Hunt’s main focus this year is to see 100% of the disabled students at Lighthouse graduate. She explained that last year, only 70% of these students received a diploma.

Each month, Hunt meets with these students to check credits, grades and to make plans for after graduation. “A lot of students haven’t really thought much about life after high school,” she stated. “I’m trying to change that through these meetings.”

Regular meetings between parents are also part of the plan to increase the graduation rate at the school. With approximately three months left in the school year, 100% of the students included in the focus group have already completed college admissions paperwork.

Similar plans are underway at Carbon High as well. According to counselor Rick Deaton, several events are offered throughout the year that focus on career and college plans. The counseling team is also trying to increase parent involvement when it comes to graduation and college plans. “We have found that the older the student gets, the less parents are involved in their education plans,” he explained. “We are working to change that.”

At both junior high schools in the Carbon district, counselors are working with students to increase grades and set goals. Amanda Williams from Mont Harmon Junior High explained that improvements have been made to the AAA program which provides incentives to students for good grades.

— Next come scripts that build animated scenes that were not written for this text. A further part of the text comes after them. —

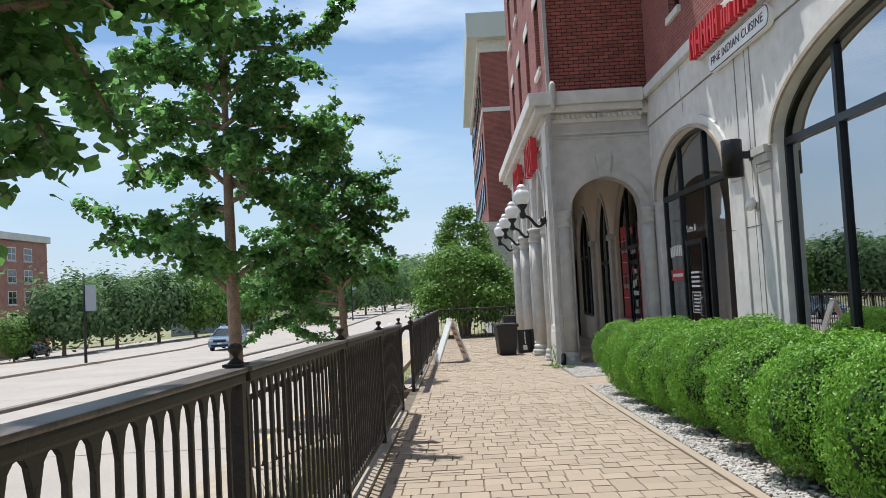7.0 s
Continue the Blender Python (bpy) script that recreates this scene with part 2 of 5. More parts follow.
def box(bm, x0, x1, y0, y1, z0, z1, bevel=0.0, m=None):
    r = bmesh.ops.create_cube(bm, size=1.0)
    vs = r["verts"]
    for v in vs:
        v.co = Vector((x0 + (v.co.x + 0.5) * (x1 - x0), y0 + (v.co.y + 0.5) * (y1 - y0), z0 + (v.co.z + 0.5) * (z1 - z0)))
    if bevel:
        es = list({e for v in vs for e in v.link_edges})
        r = bmesh.ops.bevel(bm, geom=es, offset=bevel, segments=2, affect="EDGES", profile=0.7)
        vs = list({v for f in r["faces"] for v in f.verts} | {v for v in vs if v.is_valid})
    if m is not None:
        bmesh.ops.transform(bm, matrix=m, verts=[v for v in vs if v.is_valid])
    return bm


def boxbm(*a, **k):
    return box(bmesh.new(), *a, **k)


def lathe(bm, profile, seg=20, m=None):
    """A turned body from (radius, height) pairs."""
    rings = []
    for r, z in profile:
        rings.append([bm.verts.new((r * math.cos(2 * math.pi * i / seg), r * math.sin(2 * math.pi * i / seg), z)) for i in range(seg)])
    for a, b in zip(rings, rings[1:]):
        for i in range(seg):
            f = bm.faces.new((a[i], a[(i + 1) % seg], b[(i + 1) % seg], b[i]))
            f.smooth = True
    bm.faces.new(rings[0][::-1])
    bm.faces.new(rings[-1])
    if m is not None:
        bmesh.ops.transform(bm, matrix=m, verts=[v for r in rings for v in r])
    return bm


def tube(bm, pts, radii, seg=10):
    """A round bar along points."""
    pts = [Vector(p) for p in pts]
    radii = radii if isinstance(radii, (list, tuple)) else [radii] * len(pts)
    rings = []
    for i, p in enumerate(pts):
        d = (pts[min(i + 1, len(pts) - 1)] - pts[max(i - 1, 0)]).normalized()
        q = d.to_track_quat("Z", "X")
        rings.append([bm.verts.new(p + q @ Vector((radii[i] * math.cos(2 * math.pi * k / seg), radii[i] * math.sin(2 * math.pi * k / seg), 0))) for k in range(seg)])
    for a, b in zip(rings, rings[1:]):
        for k in range(seg):
            f = bm.faces.new((a[k], a[(k + 1) % seg], b[(k + 1) % seg], b[k]))
            f.smooth = True
    bm.faces.new(rings[0][::-1])
    bm.faces.new(rings[-1])
    return bm


def prism(bm, outline, d0, d1, m=None):
    """A plate: outline of (u, v) pairs, counter-clockwise, pushed from depth d0 to d1. Local axes u, v, depth."""
    a = [bm.verts.new((u, v, d0)) for u, v in outline]
    b = [bm.verts.new((u, v, d1)) for u, v in outline]
    k = len(a)
    bm.faces.new(a[::-1])
    bm.faces.new(b)
    for i in range(k):
        bm.faces.new((a[i], a[(i + 1) % k], b[(i + 1) % k], b[i]))
    if m is not None:
        bmesh.ops.transform(bm, matrix=m, verts=a + b)
    return bm


# planes: local u, v, depth -> world; depth grows out of the wall towards the viewer
def on_west(x, y0=0.0, z0=0.0):
    """A wall that faces -x: u runs along -y seen from outside, so u = -(y)."""
    return Matrix(((0, 0, -1, x), (-1, 0, 0, y0), (0, 1, 0, z0), (0, 0, 0, 1)))


def on_south(y, x0=0.0, z0=0.0):
    """A wall that faces -y: u = x."""
    return Matrix(((1, 0, 0, x0), (0, 0, -1, y), (0, 1, 0, z0), (0, 0, 0, 1)))


def arch_at(op, u):
    a, b, sill, spring, crown, kind = op
    s = min(1.0, abs((u - (a + b) / 2) / ((b - a) / 2)))
    if kind == "point":
        return spring + (crown - spring) * (1 - s ** 1.7) ** 0.75
    return spring + (crown - spring) * math.sqrt(max(0.0, 1 - s * s))


def arch_us(op, k=20):
    a, b = op[0], op[1]
    return [(a + b) / 2 - (b - a) / 2 * math.cos(math.pi * i / k) for i in range(k + 1)]


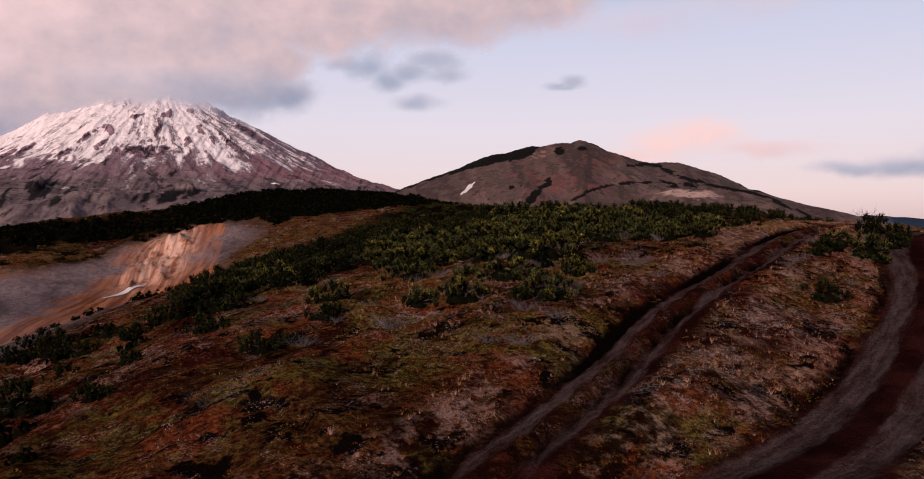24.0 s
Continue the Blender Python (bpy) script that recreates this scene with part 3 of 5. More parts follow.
rock = v.mix(v.math("MULTIPLY", v.step(v.attr("snow"), -0.75, -1.05), v.step(v.attr("snow"), -1.45, -1.3)), rock, crag_rock)
rock = v.mix(v.attr("scrub"), rock, (0.012, 0.010, 0.012))
rock = v.mix(v.math("MULTIPLY", v.attr("scarp_shade"), v.step(v.attr("rib"), 0.24, 0.40)), rock, v.mix(grit_small, (0.006, 0.006, 0.024), (0.024, 0.018, 0.050)))
polar = v.n.new("ShaderNodeCombineXYZ")
v.l.new(v.math("MULTIPLY", v.attr("ang"), 60.0), polar.inputs[0])
v.l.new(v.math("MULTIPLY", v.attr("rad"), 0.9), polar.inputs[1])
runnel = v.n.new("ShaderNodeTexNoise")
runnel.inputs["Scale"].default_value, runnel.inputs["Detail"].default_value, runnel.inputs["Roughness"].default_value = 2.4, 9.0, 0.70
v.l.new(polar.outputs[0], runnel.inputs["Vector"])
cover = v.math("ADD", v.attr("snow"), v.math("ADD", v.math("MULTIPLY", v.math("SUBTRACT", v.noise(0.08, 8, rough=0.75), 0.5), 0.7), v.math("MULTIPLY", v.math("SUBTRACT", runnel.outputs["Fac"], 0.5), 1.5)))
v.colour(v.mix(v.step(cover, -0.22, 0.34), rock, (0.86, 0.80, 0.83))).bump(v.math("ADD", v.math("MULTIPLY", v.attr("rib"), 2.0), v.math("MULTIPLY", grit_small, 0.9)), 1.0, 9.0)
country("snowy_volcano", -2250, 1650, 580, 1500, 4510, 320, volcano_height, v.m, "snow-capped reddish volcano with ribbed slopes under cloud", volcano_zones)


def hill_height(x, y):
    dx, dy = x - 357.6, y - 645
    c, s = math.cos(0.5), math.sin(0.5)
    p, q = dx * c - dy * s, dx * s + dy * c
    ridge = np.interp(p, (-420, -260, -200, -138, -100, -75, -40, -20, -8, -2, 2, 8, 20, 46, 73, 104, 162, 230, 330, 500), (-70, 2, 26, 53, 67, 76, 84, 86, 86, 87.5, 87.5, 85.5, 79.5, 71.5, 70.5, 60.5, 32, 2, -32, -80))
    ridge = ridge + 2.5 * (fbm(p / 14, p * 0, 3, 5) - 0.5) + 0.5
    out = np.where(q < 0, -q, q * 0.8)
    h = ridge - 0.30 * out - 0.0006 * out**2
    shoulder = 47 - 0.26 * np.hypot((p - 78) * 0.55, q + 105) - 0.0012 * np.hypot(p - 78, q + 105)**2
    h = np.maximum(h, shoulder)
    h = h + sstep(4, 40, out) * (7 * (ridged(p / 75, q / 240, 3, 15) - 0.5) + 3 * (fbm(x / 22, y / 22, 3, 9) - 0.5))
    return np.maximum(h, -250)


def hill_zones(x, y, z):
    """Dark scrub and pale earth on the hill, laid out by bearing and rise from the plateau."""
    dx, dy = x - 43, y - 99
    b, e = np.degrees(np.arctan2(dx, dy)), np.degrees(np.arctan2(z - 14.6, np.hypot(dx, dy)))
    wob = fbm(x / 6, y / 6, 4, 1) - 0.5
    front = sstep(8, -6, (x - 357.6) * math.sin(0.5) + (y - 645) * math.cos(0.5) - 3)

    def line(points, wide, ragged=0.12):
        k = 10.0
        p = [(q * k, r * k) for q, r in points]
        d = np.abs(along(curve_points(p), (b * k).ravel(), (e * k).ravel())[0]).reshape(b.shape) / k
        return sstep(wide * 1.0, wide * 0.25, d + 1.6 * ragged * wob)

    def spot(cb, ce, rb, re):
        return sstep(1.2, 0.75, np.hypot((b - cb) / rb, (e - ce) / re) + 2.0 * wob)

    crest_b, crest_e = np.array([(16.86, 3.15), (19.06, 4.05), (21.07, 4.63), (22.70, 5.21), (23.92, 5.74), (25.14, 6.07), (26.57, 6.31), (27.18, 6.39)]).T
    deep = np.interp(b, (16.86, 19.06, 21.07, 22.70, 23.92, 25.55, 26.57, 27.10), (0.10, 0.14, 0.16, 0.30, 0.62, 0.85, 0.62, 0.0))
    under = np.interp(b, crest_b, crest_e) - e + 0.35 * wob
    band = sstep(deep, deep * 0.8, under) * (deep > 0.02) * (b > 16.86) * (b < 27.18)
    dark = np.maximum.reduce([band, spot(28.49, 5.95, 0.42, 0.26), spot(29.96, 6.14, 0.3, 0.13), line([(26.37, 2.58), (26.98, 3.23), (27.71, 3.88)], 0.30, 0.3), line([(29.14, 2.45), (29.96, 2.90), (30.85, 3.30), (32.47, 3.66), (35.28, 3.72), (37.27, 3.50)], 0.14, 0.2), line([(33.08, 4.87), (34.68, 4.97), (35.48, 4.64), (36.48, 4.15), (38.05, 3.61)], 0.16, 0.3), line([(38.05, 3.61), (39.61, 3.23), (41.53, 2.81), (43.05, 2.16), (44.72, 1.29)], 0.11, 0.2), line([(34.88, 3.44), (36.48, 3.51), (37.66, 3.33)], 0.10, 0.3),
                              line([(40.39, 3.46), (41.53, 3.05), (42.67, 2.40), (43.98, 1.69)], 0.08, 0.2), line([(31.46, 2.61), (33.28, 2.81), (35.28, 2.79)], 0.12, 0.5) * sstep(0.0, 0.08, wob), spot(25.06, 3.47, 0.35, 0.22) * sstep(-0.02, 0.05, wob), spot(25.88, 3.56, 0.2, 0.3) * sstep(0.0, 0.06, wob)])
    pale = 0.95 * spot(37.27, 2.86, 1.8, 0.24) + 0.8 * line([(34.68, 2.55), (35.28, 2.95), (36.48, 3.14), (37.66, 2.93), (38.84, 2.56)], 0.07, 0.2) + 0.35 * spot(26.78, 5.75, 0.8, 0.35) * sstep(0.0, 0.1, fbm(x / 3, y / 3, 3, 44) - 0.5)
    return {"dark": dark * front, "pale": np.clip(pale * front, 0, 1), "red": spot(29.22, 4.45, 3.2, 1.6), "chalk": fbm(b * 1.6 + 0.9 * e + 2.2 * wob, e * 0.7 + 1.5 * wob, 4, 71)}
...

“The goal is to decrease failing grades in the ninth grade by 8% from last year,” Williams stated. “The ninth grade move to the high school will be helpful from a counselors point of view. This should make it easier for the students to recognize that ninth grade is high school.”

Helper Junior High counselor James Dart explained that his goals are similar to Williams. “We need to highlight academic performance,” he said. “Failure rate is higher for boys than girls. The goal is to decrease this rate by 50% or more by finding reasons for grade failure and setting goals for improvement.”

The counselors all agreed that these plans may or may not increase the district’s graduation rate. However, it is a good start.